Data Engineer Job Description
Job Title: Data Engineer - ETL/ELT Pipelines in Databricks
* Key Responsibilities:
* Design, build, and optimize Extract, Transform, Load (ETL) / Extract, Load, Transform (ELT) pipelines using Databricks for big data processing.
* Ingest diverse data from various sources, such as APIs, SQL databases, cloud storage, SAP systems, and streaming platforms, ensuring quality and reliability.
* Develop reusable pipeline frameworks to improve efficiency, create data validation logic, and apply performance-tuned transformations for efficient processing.
* Create curated datasets and generate valuable insights through Power BI dashboards for informed business decisions.
* Implement best practices for lakehouse development, orchestration, and version control, guaranteeing high-quality results.
* Analyze and resolve issues related to pipeline performance and ensure accuracy, reliability, and consistency of the processed data.
Required Skills:
* Profound experience with Databricks technology stack, including Spark, PySpark, and Delta Lake.
* Demonstrated expertise in advanced SQL concepts for large-scale data processing.

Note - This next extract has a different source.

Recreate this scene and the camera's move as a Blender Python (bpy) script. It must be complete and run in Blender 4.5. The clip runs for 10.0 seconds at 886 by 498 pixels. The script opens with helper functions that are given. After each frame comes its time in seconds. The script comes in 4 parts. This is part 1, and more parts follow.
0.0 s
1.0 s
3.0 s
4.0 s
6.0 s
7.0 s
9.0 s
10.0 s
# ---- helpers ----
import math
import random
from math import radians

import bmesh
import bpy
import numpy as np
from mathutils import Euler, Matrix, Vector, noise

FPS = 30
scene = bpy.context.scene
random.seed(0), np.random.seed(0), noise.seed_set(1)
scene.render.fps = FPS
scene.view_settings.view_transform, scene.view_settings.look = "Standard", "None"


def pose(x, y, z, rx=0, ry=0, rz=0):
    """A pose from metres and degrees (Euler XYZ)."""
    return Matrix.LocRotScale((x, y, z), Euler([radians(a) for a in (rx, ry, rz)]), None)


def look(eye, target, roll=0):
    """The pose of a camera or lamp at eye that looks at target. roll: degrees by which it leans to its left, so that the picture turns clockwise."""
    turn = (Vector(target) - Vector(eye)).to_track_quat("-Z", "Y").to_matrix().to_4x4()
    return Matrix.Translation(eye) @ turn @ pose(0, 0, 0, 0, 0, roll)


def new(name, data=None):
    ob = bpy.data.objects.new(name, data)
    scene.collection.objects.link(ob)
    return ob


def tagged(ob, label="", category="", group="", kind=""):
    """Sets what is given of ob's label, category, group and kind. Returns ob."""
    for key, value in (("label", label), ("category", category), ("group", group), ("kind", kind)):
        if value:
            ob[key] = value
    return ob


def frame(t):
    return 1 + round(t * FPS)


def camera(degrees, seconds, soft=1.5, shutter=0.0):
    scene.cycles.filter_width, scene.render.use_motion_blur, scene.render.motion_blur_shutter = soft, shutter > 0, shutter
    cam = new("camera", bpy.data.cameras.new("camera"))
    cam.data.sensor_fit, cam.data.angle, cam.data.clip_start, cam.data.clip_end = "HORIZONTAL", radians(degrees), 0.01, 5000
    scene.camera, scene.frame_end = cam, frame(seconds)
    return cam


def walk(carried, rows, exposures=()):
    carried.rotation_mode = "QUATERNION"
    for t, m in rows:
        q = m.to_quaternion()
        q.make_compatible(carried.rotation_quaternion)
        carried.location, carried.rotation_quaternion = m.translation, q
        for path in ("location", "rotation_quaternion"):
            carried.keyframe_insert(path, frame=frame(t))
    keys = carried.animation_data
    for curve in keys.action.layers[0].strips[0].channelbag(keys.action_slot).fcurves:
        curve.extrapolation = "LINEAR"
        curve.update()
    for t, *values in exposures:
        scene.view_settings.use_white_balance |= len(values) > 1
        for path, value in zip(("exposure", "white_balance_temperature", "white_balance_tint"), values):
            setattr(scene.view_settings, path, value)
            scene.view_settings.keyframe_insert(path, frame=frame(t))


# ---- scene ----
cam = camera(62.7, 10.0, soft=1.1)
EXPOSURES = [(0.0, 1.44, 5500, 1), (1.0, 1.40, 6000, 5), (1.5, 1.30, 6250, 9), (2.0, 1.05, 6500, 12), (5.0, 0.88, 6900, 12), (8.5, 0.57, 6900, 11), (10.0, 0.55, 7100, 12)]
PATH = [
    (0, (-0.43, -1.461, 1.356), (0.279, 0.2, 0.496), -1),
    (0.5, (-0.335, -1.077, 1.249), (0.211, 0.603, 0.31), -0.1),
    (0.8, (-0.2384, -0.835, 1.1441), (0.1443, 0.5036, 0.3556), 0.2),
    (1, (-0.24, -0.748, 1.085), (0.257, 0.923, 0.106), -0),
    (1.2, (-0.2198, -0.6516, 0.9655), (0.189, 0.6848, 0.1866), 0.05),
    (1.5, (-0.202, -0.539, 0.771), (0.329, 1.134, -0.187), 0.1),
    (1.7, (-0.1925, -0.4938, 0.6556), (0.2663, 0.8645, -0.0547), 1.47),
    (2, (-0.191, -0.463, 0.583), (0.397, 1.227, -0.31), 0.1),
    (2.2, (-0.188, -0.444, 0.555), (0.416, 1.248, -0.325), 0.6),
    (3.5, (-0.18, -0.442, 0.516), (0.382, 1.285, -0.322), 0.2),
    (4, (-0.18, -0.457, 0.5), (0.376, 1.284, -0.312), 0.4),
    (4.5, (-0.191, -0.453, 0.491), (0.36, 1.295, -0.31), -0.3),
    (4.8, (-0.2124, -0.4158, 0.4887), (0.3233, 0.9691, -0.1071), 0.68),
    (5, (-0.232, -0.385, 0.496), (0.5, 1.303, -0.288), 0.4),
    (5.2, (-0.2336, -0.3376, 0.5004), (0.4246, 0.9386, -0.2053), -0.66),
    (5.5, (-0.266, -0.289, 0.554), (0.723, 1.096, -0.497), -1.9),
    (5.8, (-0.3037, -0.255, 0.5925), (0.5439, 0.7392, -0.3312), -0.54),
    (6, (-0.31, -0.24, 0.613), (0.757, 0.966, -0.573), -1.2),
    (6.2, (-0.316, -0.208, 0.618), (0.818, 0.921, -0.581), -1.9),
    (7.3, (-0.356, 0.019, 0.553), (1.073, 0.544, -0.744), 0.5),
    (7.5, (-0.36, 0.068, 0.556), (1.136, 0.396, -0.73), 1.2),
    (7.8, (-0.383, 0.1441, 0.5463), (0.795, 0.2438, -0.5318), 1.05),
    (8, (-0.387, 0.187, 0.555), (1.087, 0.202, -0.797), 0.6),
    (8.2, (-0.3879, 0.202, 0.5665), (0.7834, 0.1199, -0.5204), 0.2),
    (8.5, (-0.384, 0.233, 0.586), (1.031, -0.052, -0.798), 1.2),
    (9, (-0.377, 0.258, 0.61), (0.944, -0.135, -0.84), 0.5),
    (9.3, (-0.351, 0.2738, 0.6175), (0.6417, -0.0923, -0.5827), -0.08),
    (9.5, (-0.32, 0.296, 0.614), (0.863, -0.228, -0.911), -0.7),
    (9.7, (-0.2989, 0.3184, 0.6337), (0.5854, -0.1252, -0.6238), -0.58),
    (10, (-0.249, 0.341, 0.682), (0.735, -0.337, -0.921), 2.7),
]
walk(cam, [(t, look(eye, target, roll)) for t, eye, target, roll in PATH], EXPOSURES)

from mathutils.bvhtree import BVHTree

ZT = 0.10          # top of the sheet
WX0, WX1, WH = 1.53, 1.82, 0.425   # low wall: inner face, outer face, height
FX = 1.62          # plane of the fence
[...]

* Able to integrate disparate data sources into unified datasets, utilizing structured and unstructured information.
* Comprehensive understanding of distributed computing concepts, performance tuning strategies, and debugging techniques for optimizing Spark jobs.
* Proficiency in creating reports, models, and DAX calculations within Power BI.

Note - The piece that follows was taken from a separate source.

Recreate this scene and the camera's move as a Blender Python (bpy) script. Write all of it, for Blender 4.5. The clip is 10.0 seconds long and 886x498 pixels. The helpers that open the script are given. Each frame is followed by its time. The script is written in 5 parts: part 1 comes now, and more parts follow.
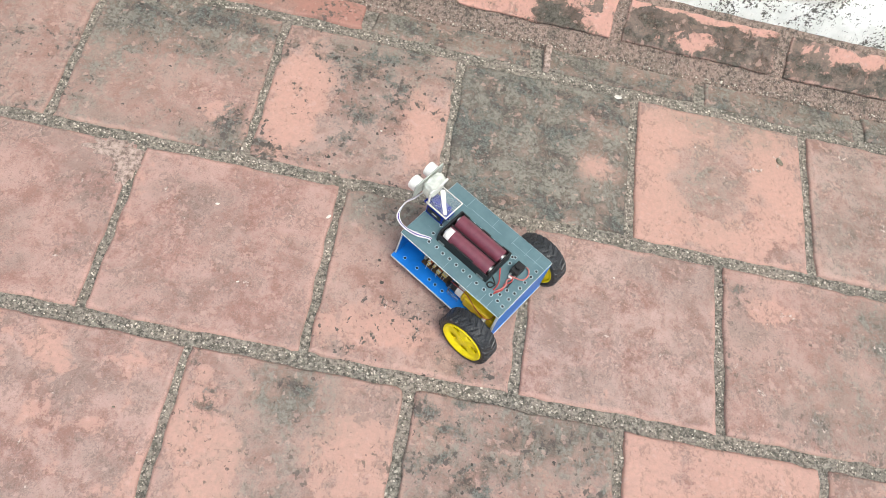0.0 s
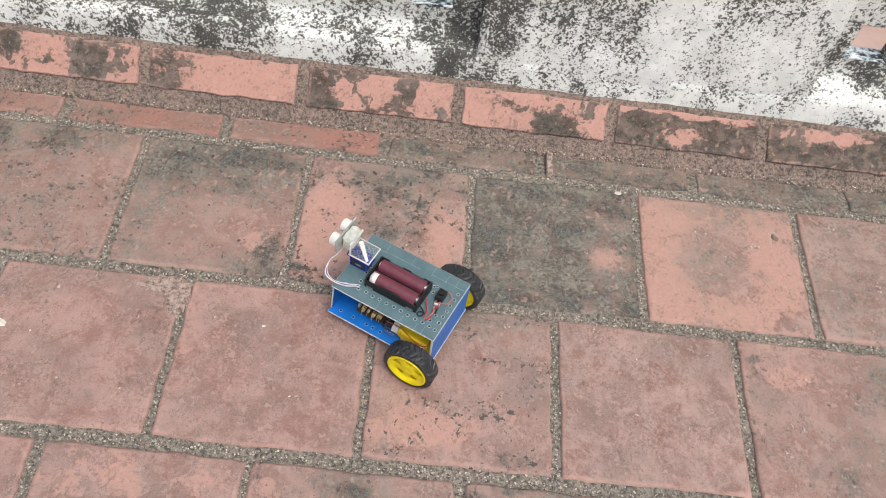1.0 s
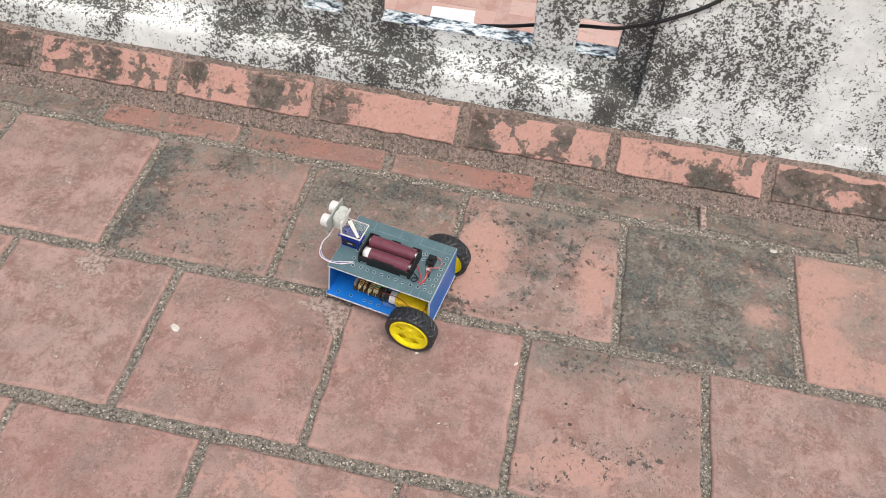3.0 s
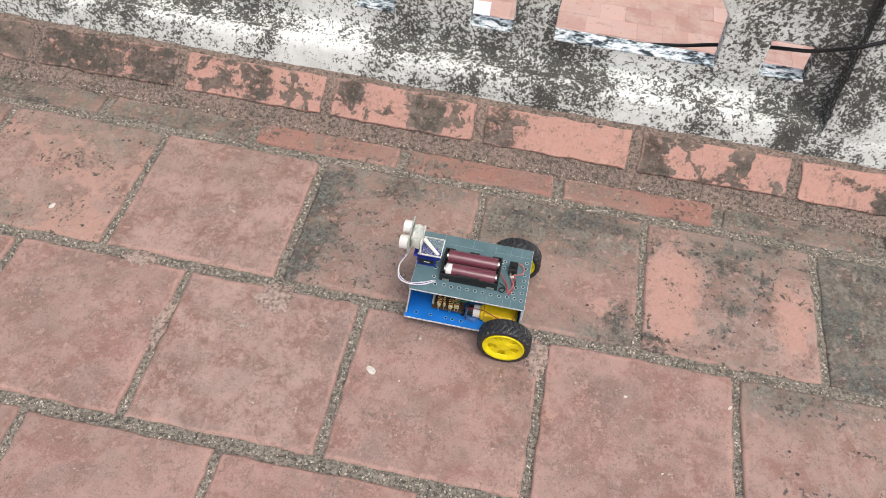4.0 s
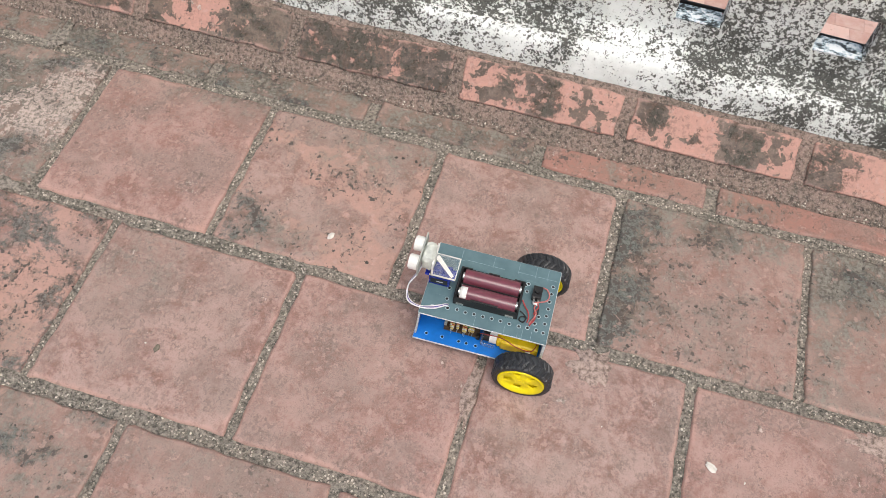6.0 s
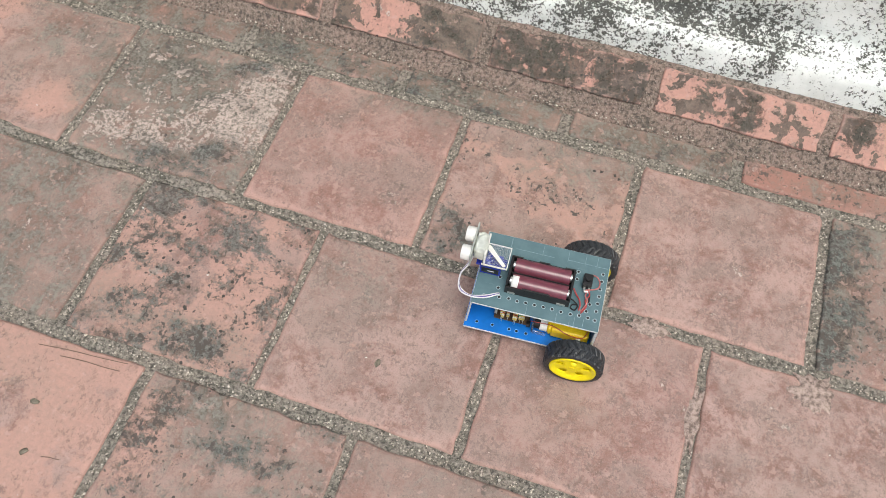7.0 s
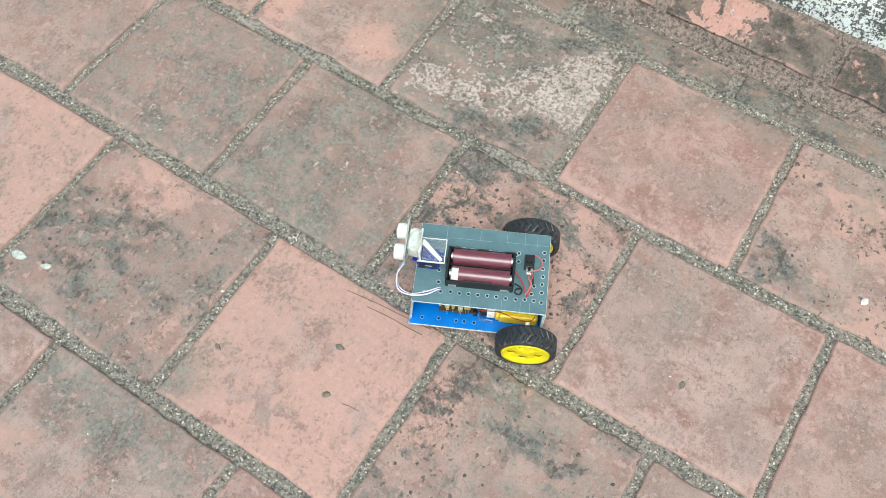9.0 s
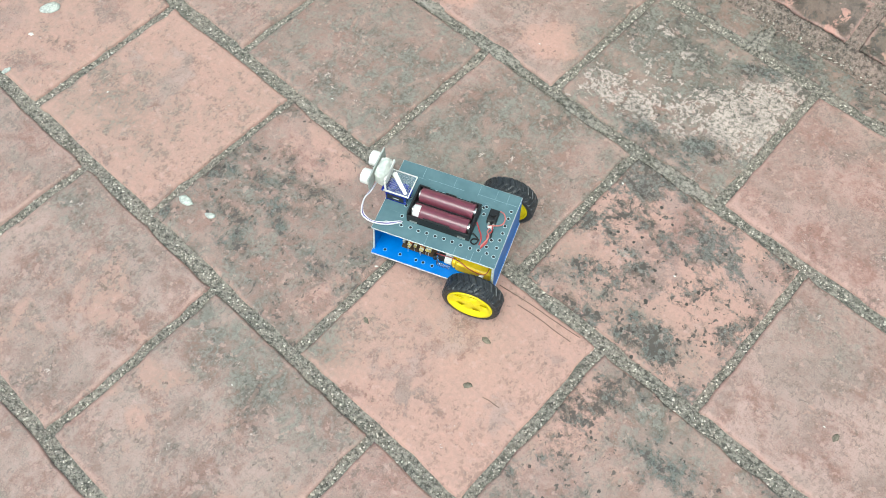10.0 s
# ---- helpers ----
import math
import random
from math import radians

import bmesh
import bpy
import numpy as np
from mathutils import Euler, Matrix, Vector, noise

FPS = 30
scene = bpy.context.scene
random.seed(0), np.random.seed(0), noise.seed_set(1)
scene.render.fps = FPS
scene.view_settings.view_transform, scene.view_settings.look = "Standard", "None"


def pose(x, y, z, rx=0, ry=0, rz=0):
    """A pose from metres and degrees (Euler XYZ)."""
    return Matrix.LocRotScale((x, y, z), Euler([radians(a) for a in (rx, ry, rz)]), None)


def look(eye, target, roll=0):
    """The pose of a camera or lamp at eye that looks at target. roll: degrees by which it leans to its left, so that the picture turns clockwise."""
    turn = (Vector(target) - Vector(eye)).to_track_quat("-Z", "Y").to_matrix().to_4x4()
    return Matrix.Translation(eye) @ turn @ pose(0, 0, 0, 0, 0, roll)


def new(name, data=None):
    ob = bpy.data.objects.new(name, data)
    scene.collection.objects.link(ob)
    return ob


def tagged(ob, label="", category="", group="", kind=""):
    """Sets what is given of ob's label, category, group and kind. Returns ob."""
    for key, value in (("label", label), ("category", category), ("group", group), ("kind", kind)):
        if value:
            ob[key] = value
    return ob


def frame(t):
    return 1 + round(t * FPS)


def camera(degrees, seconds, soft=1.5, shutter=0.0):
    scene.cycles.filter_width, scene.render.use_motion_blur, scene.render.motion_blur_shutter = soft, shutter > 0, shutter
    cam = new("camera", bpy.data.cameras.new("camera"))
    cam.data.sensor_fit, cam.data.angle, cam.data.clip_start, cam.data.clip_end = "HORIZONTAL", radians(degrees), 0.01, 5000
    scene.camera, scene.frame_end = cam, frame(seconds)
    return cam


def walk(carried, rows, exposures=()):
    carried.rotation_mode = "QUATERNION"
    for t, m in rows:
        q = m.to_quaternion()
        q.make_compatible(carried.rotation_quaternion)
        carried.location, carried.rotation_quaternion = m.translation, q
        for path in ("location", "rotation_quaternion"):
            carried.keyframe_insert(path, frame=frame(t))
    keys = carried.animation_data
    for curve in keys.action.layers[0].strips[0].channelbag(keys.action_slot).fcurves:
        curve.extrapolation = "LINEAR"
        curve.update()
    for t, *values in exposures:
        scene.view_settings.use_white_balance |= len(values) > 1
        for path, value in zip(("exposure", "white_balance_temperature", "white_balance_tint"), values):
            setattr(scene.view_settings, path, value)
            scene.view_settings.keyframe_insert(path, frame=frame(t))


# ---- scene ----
cam = camera(55.7, 10.0, soft=0.7)
PATH = [
    (0, (0.422, -0.747, 0.842), (0.548, 0.215, -0.907), 18.3),
    (0.5, (0.41, -0.78, 0.877), (0.548, 0.294, -0.805), 13.7),
    (1, (0.387, -0.796, 0.902), (0.469, 0.38, -0.714), 9.8),
    (1.5, (0.357, -0.814, 0.904), (0.358, 0.406, -0.681), 7.4),
    (2, (0.351, -0.828, 0.903), (0.28, 0.398, -0.676), 5.8),
    (3.3, (0.286, -0.84, 0.889), (0.103, 0.419, -0.654), 4.8),
    (3.5, (0.231, -0.828, 0.885), (0.05, 0.418, -0.669), 4.9),
    (4, (0.051, -0.812, 0.877), (-0.097, 0.426, -0.687), 5.5),
    (4.5, (-0.05, -0.802, 0.868), (-0.206, 0.406, -0.719), 5.4),
    (5, (-0.141, -0.743, 0.855), (-0.324, 0.407, -0.771), 5.4),
    (5.2, (-0.184, -0.715, 0.852), (-0.383, 0.416, -0.785), 5.5),
    (6.3, (-0.363, -0.672, 0.855), (-0.595, 0.34, -0.855), 4.5),
    (6.5, (-0.406, -0.675, 0.858), (-0.648, 0.32, -0.86), 4.1),
    (7, (-0.525, -0.694, 0.866), (-0.806, 0.279, -0.858), 2.8),
    (7.5, (-0.621, -0.71, 0.881), (-0.931, 0.237, -0.853), 1.7),
    (8, (-0.682, -0.71, 0.872), (-1.054, 0.198, -0.871), 0.7),
    (8.5, (-0.727, -0.721, 0.864), (-1.16, 0.12, -0.898), 0.6),
    (9, (-0.751, -0.737, 0.857), (-1.244, 0.029, -0.923), -0.1),
    (9.5, (-0.789, -0.767, 0.854), (-1.355, -0.061, -0.93), -0.8),
    (10, (-0.827, -0.797, 0.845), (-1.458, -0.129, -0.931), -0.7),
]
walk(cam, [(t, look(eye, target, roll)) for t, eye, target, roll in PATH], exposures=[(0.0, 0.38, 6120, 3), (0.5, 0.29, 6120, 3), (1.0, 0.02, 6300, 8), (1.5, 0.0, 6300, 8), (2.5, 0.0, 6300, 8), (5.0, 0.03, 6300, 8), (6.5, 0.04, 6250, 6), (7.5, 0.17, 6100, 1), (8.5, 0.30, 5850, -4), (9.25, 0.38, 5720, -7), (10.0, 0.43, 5700, -8)])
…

* Knowledge of implementing Continuous Integration/Continuous Deployment (CI/CD) pipelines in Azure environments.
Desirable Qualifications:
* Familiarity with data quality frameworks, lakehouse monitoring tools, or DQX.
* Prior experience with Airflow, Azure Data Factory, IoT, Kafka, or similar technologies is advantageous.
* Background knowledge of SAP data handling can be beneficial.